Os diretores da Agência Nacional de Energia Elétrica (Aneel) teceram duras críticas aos empreendedores que buscam outorga de projetos de geração renovável, mas que não terão condições de colocar as usinas em operação. Na reunião ordinária desta terça-feira, 8 de fevereiro, o diretor-geral da Aneel, André Pepitone, estimou que, dos 3.000 projetos renováveis com outorga, apenas cerca de 100 terão condições de gerar energia.
Segundo os diretores da Aneel, esses 3 mil projetos estão em 180 GW em outorgas concedidas à geração eólica e solar fotovoltaica, em meio à “corrida do ouro” dos empreendedores que buscam garantir o desconto pelo uso da rede para fontes incentivadas.
“Temos que atuar para evitar a reserva de uso da rede, que impede que outros projetos com outorga possam entrar”, criticou Pepitone. Isso porque, segundo ele, a grande maioria desses empreendimentos outorgados não vai conseguir entrar em operação comercial, e há outros que seriam viabilizados se houvesse espaço para escoamento da energia na rede de transmissão.
O diretor Efrain Cruz classificou os 180 GW em outorgas como “loucura” no contexto do “afã do desconto do fio”, principalmente porque não se tem garantia de que haverá demanda para essa energia, nem mesmo escoamento na rede.
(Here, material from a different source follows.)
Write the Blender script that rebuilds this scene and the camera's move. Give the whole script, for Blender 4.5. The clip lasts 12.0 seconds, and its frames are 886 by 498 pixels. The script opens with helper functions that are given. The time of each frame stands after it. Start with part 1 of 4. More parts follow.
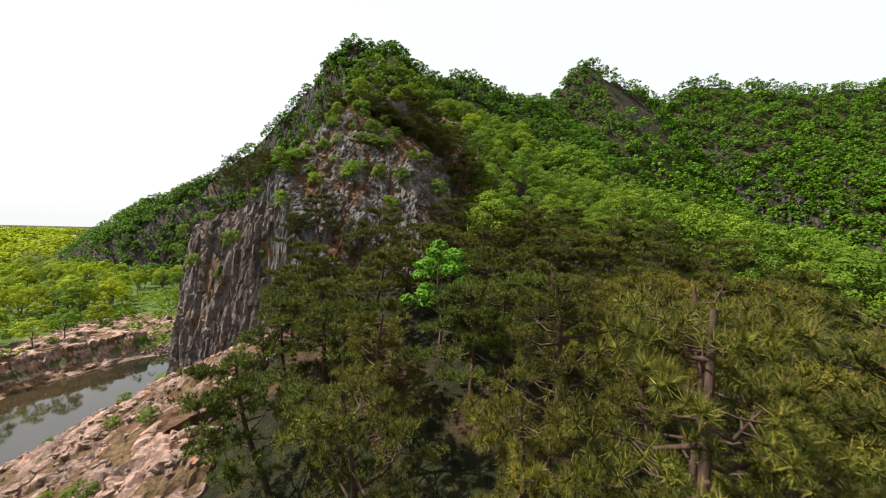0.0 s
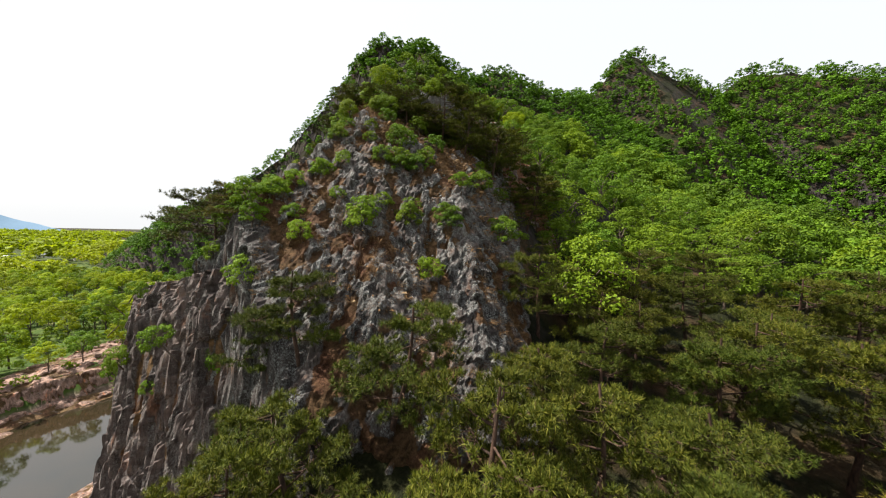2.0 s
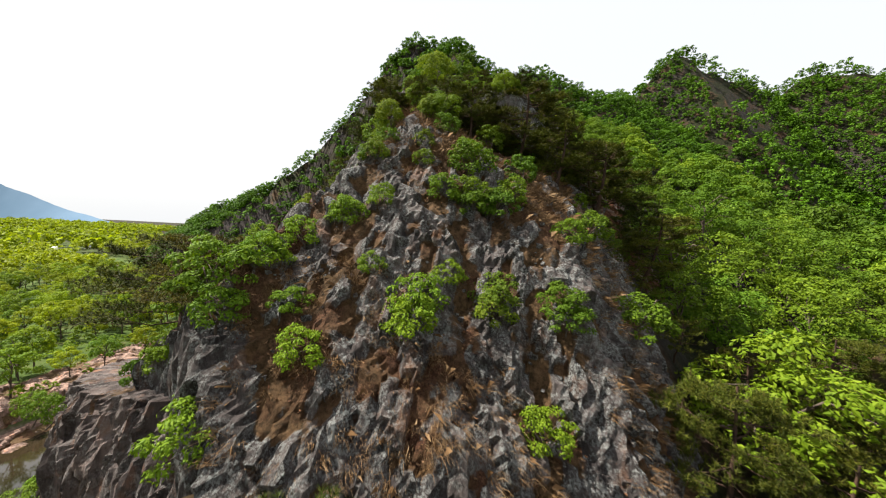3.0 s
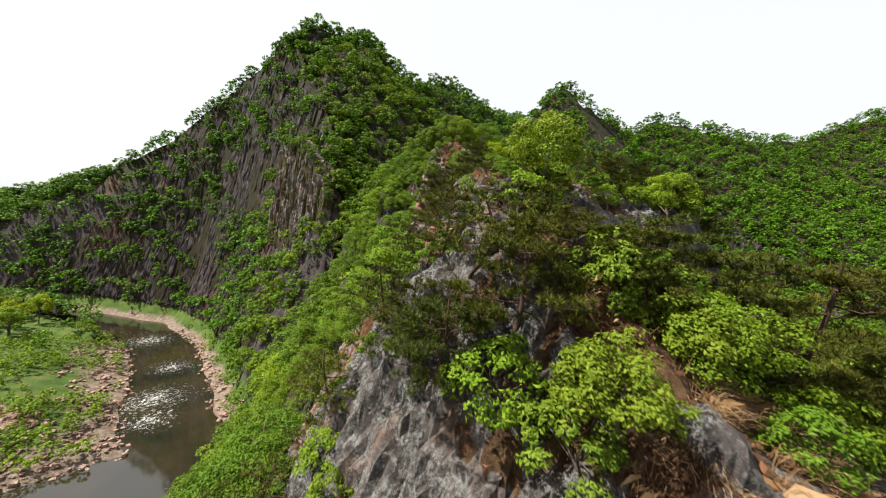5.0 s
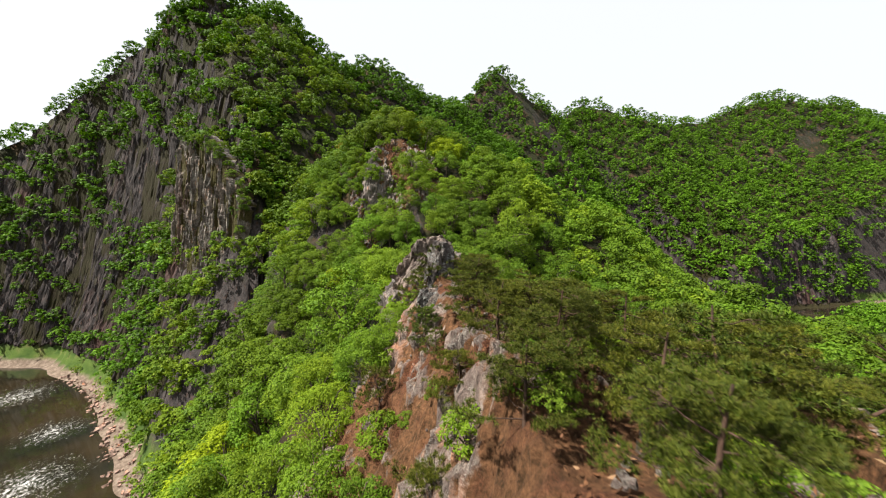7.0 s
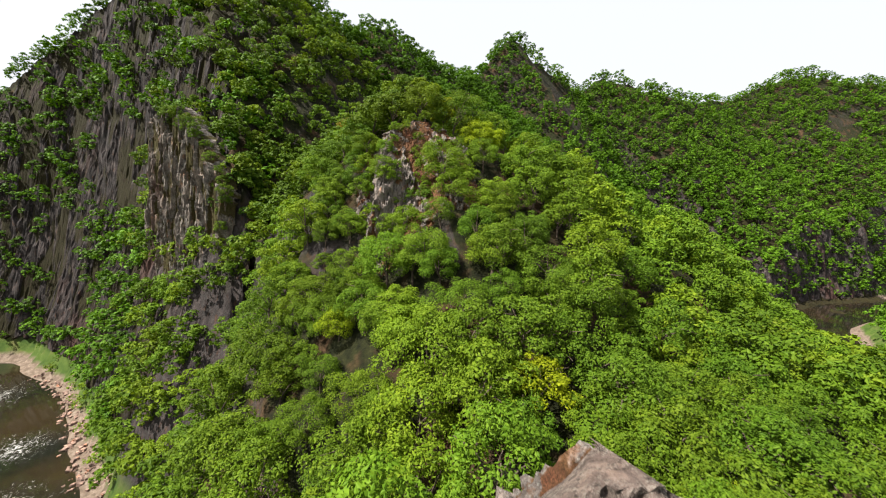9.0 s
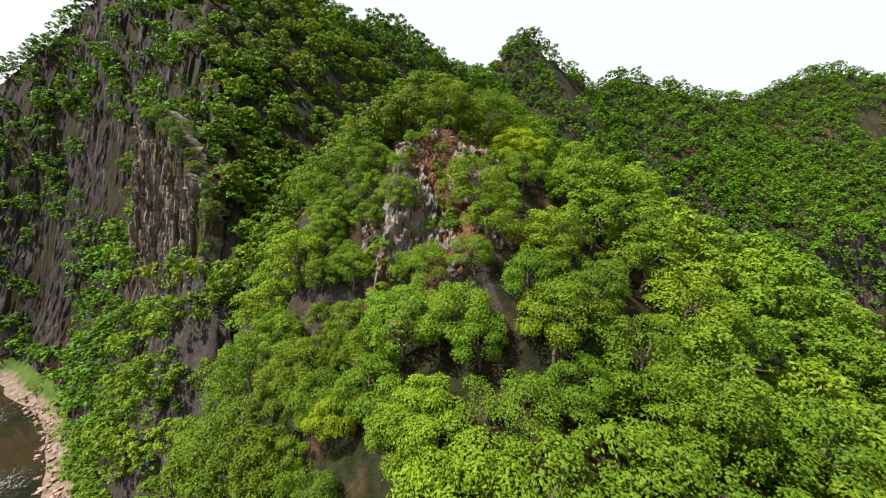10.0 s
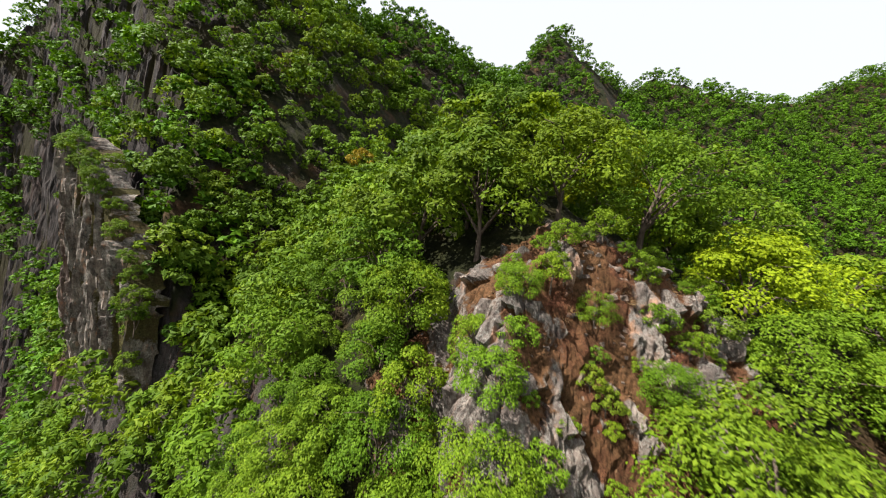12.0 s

Cruz lembrou ainda que, a despeito da corrida dos projetos renováveis, a Lei 14.182/2021, que trata da privatização da Eletrobras, trouxe a obrigação legal de contratação de 8 GW em termelétricas e mais 2 GW em pequenas centrais hidrelétricas (PCHs) nos próximos anos, energia que também vai exigir investimentos em transmissão.
Alteração de cronograma
A discussão veio à tona durante a votação de um pedido de alteração de cronograma de implantação de dois projetos solares fotovoltaicos de titularidade da empresa Quinturaré Energia, localizados em Pernambuco. Inicialmente, os parques Dourado 1 a 10, com 400 MW de potência, e Surubim 1 a 15, com 600 MW, entrariam em operação em 1º de janeiro deste ano.
A Quinturaré Energia propôs que o prazo de início da operação comercial fosse transferido para 31 de dezembro deste ano, e as áreas técnicas da Aneel recomendaram o indeferimento da mudança, por não estar caracterizada a excludente de responsabilidade. Em novembro, contudo, a companhia informou ter vendido o projeto para a empresa italiana Ludoil.
Diante da mudança de controlador, o diretor Helvio Guerra, relator do processo, pediu que as empresas apresentassem elementos que comprovassem o compromisso firme da Ludoil na implantação das usinas, assim como o aporte de cerca de R$ 200 milhões em garantia de fiel cumprimento. A Ludoil terá 120 dias a partir de hoje para aportar os recursos, que representam 5% do investimento estimado nos projetos, para que o novo cronograma seja válido.
Além disso, a nova dona dos projetos terá que pagar os encargos de uso dos sistemas de transmissão (Eust) da sua vigência até a data de início de operação comercial do novo cronograma, prevista para 1º de outubro de 2024. Esses encargos são somar R$ 150 milhões.
Segundo o diretor Hélvio Guerra, a aprovação da alteração do cronograma foi possível por causa da mudança de controlador dos ativos, e também porque os empreendimentos já tinham assinado o Contrato de Uso do Sistema de Transmissão (Cust) e obtido as licenças ambientais necessárias.
Os diretores discutiram ainda dar uma orientação procedimental às áreas técnicas para que só considerem pedidos de alteração de cronograma de projetos que tenham Cust assinada e licenças ambientais. “Em função do cenário que vivemos, só assim conseguiremos trazer razoabilidade”, disse Pepitone.
“Estamos passando por um momento atípico, o mercado está criando isso de forma desnecessária. O regulador tem que reagir com uma regulação forte”, disse Efrain, que completou que, com uma regulação “flexível”, o mercado não reagiu bem à “liberdade” dada.
A fiscalização da Aneel é outro ponto importante para ajudar a resolver a situação. Segundo Pepitone, a área está em uma campanha , e é necessário reforçar a mensagem. “Se não começou a obra, revoga a outorga. Não podemos é ficar convivendo com esse tipo de situação sem tomar providências, precisamos ordenar o mercado”, disse o diretor-geral.